PROBLEM TO SOLVE - Count how many lines contain the word "render". Respond with the number alone.

DATA RECORDS -
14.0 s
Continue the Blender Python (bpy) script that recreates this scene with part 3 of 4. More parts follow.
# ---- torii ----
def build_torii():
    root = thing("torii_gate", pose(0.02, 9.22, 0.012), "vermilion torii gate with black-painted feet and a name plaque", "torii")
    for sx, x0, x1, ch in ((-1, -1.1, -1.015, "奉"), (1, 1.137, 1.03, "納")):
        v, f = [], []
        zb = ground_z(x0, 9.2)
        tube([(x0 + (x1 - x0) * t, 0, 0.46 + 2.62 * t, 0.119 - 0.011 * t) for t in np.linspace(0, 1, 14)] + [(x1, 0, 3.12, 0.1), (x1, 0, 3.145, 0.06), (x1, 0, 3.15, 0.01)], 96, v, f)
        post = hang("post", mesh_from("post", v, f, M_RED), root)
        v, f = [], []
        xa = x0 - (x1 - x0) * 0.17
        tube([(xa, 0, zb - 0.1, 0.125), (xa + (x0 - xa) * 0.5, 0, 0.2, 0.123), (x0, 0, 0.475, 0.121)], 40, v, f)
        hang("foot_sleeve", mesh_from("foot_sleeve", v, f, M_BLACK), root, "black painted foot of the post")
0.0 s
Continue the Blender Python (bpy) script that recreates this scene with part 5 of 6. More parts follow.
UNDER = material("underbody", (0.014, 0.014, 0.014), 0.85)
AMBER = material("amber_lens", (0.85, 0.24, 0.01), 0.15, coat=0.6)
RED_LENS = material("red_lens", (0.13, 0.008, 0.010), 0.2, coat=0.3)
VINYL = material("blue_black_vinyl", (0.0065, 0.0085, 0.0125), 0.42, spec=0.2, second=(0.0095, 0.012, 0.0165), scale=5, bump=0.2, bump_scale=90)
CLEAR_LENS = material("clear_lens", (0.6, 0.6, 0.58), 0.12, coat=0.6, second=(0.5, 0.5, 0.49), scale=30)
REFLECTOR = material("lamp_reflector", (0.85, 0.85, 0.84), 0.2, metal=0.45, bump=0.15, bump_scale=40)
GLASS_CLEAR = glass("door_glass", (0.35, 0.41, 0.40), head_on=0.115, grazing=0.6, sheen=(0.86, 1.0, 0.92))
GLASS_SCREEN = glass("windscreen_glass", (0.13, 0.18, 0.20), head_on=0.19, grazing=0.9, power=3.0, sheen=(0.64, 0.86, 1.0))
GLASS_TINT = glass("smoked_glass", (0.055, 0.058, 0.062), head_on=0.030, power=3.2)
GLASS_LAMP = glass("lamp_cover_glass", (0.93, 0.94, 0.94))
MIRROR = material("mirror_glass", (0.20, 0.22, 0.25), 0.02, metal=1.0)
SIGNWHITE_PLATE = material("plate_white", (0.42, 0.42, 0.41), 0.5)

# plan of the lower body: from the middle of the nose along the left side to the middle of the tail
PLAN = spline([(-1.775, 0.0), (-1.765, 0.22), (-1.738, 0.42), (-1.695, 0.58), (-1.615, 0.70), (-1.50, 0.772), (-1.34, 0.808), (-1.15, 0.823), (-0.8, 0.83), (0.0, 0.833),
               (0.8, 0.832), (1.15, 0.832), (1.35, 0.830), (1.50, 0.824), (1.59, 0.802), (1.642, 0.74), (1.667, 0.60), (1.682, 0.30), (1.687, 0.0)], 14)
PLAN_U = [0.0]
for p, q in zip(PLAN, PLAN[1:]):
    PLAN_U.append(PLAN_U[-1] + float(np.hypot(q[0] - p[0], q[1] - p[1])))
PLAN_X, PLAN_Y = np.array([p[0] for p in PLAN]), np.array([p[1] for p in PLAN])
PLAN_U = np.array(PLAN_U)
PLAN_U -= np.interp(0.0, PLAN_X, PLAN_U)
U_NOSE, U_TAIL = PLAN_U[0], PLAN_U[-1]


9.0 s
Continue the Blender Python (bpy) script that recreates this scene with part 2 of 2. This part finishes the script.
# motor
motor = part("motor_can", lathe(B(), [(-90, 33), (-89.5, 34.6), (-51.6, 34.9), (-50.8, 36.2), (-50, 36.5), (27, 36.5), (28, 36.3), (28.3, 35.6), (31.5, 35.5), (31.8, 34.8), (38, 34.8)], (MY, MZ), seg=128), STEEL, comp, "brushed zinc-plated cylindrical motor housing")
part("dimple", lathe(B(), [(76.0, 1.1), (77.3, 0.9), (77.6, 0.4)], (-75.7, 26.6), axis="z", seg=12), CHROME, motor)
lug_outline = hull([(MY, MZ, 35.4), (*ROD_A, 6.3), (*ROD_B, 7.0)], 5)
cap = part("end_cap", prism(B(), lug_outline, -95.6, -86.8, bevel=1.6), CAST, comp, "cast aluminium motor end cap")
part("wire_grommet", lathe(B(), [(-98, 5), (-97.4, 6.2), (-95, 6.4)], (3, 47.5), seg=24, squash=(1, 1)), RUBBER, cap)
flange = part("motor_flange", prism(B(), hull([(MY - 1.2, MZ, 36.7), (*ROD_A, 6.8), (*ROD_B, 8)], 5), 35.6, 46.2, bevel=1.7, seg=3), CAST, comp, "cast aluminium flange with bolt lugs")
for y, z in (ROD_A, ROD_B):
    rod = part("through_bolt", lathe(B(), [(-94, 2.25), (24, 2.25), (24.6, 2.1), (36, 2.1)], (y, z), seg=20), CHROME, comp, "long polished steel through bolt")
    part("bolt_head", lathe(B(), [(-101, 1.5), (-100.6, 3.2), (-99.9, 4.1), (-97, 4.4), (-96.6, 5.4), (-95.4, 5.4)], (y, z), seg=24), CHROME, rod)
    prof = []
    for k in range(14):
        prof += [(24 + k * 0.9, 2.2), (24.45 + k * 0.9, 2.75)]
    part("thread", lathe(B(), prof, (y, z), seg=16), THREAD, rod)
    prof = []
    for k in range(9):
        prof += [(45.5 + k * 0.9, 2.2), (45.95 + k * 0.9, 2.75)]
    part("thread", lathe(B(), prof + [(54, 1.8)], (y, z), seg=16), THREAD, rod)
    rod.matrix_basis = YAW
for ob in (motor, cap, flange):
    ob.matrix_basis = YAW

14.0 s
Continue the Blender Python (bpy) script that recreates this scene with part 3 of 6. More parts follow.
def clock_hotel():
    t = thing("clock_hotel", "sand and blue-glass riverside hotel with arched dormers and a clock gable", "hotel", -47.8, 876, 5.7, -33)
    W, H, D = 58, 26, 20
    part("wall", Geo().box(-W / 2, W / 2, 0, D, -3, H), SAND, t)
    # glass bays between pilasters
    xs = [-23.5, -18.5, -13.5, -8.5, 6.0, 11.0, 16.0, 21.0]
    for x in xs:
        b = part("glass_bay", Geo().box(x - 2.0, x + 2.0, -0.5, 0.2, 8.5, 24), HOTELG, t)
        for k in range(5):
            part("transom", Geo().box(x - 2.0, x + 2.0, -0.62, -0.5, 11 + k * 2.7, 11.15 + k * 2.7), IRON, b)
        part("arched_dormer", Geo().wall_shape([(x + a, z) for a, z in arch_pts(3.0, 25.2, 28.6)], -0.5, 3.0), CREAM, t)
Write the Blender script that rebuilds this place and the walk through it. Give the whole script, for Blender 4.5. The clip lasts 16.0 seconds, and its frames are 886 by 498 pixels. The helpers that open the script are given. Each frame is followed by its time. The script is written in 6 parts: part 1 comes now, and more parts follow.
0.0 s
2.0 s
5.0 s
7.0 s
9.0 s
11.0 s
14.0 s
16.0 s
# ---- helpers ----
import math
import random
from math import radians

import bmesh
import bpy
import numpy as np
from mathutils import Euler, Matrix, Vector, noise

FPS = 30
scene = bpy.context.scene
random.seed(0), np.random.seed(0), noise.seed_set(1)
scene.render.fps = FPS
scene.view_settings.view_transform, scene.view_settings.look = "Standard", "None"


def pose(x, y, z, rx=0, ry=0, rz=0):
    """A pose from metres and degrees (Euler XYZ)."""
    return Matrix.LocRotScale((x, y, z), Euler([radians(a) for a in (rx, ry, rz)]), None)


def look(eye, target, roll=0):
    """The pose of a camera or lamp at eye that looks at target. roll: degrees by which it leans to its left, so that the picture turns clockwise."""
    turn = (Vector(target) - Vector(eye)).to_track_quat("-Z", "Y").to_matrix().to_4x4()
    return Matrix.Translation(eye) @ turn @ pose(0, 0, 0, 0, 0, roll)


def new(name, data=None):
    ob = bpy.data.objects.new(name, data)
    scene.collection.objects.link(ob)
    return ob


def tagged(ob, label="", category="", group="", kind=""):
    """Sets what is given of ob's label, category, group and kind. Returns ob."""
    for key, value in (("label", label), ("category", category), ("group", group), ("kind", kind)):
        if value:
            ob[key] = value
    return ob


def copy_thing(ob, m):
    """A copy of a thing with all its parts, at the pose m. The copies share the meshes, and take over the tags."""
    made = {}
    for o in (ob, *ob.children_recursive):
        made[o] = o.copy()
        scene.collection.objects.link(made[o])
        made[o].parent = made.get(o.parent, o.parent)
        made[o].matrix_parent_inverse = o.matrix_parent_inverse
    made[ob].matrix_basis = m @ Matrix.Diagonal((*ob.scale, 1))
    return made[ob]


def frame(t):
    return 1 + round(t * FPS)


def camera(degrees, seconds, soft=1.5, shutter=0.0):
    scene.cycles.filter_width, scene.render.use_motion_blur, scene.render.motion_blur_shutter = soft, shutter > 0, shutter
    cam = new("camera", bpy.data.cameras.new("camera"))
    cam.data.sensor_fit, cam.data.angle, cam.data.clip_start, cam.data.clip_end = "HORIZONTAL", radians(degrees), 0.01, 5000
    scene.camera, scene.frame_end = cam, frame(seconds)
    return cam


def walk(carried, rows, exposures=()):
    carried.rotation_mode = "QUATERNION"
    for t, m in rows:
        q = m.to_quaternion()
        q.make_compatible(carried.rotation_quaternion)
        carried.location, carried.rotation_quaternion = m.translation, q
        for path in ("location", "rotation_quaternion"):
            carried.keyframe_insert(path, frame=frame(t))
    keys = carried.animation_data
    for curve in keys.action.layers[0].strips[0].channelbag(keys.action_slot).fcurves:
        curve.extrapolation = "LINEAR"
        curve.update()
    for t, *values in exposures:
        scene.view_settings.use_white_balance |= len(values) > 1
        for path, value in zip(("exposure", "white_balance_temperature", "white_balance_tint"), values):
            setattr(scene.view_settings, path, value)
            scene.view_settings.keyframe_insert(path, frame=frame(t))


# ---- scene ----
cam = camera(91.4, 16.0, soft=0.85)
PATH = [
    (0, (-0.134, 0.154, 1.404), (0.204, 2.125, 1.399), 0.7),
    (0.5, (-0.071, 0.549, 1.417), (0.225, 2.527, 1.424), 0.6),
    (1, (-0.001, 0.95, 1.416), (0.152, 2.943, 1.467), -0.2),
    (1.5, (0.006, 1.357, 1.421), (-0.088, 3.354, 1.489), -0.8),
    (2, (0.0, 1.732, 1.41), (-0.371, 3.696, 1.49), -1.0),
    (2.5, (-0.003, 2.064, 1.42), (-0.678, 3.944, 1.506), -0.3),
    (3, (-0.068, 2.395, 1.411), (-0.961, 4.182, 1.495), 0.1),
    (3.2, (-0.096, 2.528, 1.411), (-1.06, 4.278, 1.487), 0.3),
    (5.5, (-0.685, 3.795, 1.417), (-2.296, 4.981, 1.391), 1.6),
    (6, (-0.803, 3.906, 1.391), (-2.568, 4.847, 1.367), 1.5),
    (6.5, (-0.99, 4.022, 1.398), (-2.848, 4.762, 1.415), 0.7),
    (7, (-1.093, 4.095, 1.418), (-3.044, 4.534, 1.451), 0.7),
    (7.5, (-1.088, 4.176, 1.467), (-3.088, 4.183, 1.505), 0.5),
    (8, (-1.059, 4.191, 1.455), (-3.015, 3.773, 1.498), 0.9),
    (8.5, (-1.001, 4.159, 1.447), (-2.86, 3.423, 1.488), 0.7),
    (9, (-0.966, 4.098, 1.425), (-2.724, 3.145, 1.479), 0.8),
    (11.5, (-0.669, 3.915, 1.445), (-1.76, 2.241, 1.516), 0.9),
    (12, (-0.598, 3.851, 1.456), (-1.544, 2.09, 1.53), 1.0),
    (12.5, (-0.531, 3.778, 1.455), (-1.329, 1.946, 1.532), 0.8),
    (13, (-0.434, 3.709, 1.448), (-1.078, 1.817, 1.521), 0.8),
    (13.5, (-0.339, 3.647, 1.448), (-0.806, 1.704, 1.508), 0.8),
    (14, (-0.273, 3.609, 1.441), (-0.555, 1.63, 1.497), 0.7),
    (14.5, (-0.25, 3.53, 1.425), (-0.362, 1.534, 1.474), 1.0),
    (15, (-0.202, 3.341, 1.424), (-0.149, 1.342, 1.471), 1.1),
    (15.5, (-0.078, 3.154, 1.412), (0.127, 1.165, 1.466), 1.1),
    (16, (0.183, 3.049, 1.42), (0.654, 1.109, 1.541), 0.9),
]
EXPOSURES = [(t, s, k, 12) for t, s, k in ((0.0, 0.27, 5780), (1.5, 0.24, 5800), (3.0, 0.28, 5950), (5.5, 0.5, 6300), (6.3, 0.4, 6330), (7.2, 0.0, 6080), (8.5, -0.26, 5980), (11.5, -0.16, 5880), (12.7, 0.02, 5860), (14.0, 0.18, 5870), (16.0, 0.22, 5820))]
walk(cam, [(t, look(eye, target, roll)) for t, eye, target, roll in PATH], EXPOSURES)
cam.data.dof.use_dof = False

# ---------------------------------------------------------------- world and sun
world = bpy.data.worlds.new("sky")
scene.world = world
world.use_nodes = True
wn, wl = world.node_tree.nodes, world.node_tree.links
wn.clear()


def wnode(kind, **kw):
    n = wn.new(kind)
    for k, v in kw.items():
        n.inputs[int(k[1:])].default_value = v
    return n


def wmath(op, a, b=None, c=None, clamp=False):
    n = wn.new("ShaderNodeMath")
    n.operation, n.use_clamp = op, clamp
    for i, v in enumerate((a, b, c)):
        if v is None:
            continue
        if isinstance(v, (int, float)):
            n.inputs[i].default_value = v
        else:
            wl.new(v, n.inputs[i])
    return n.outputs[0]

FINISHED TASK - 2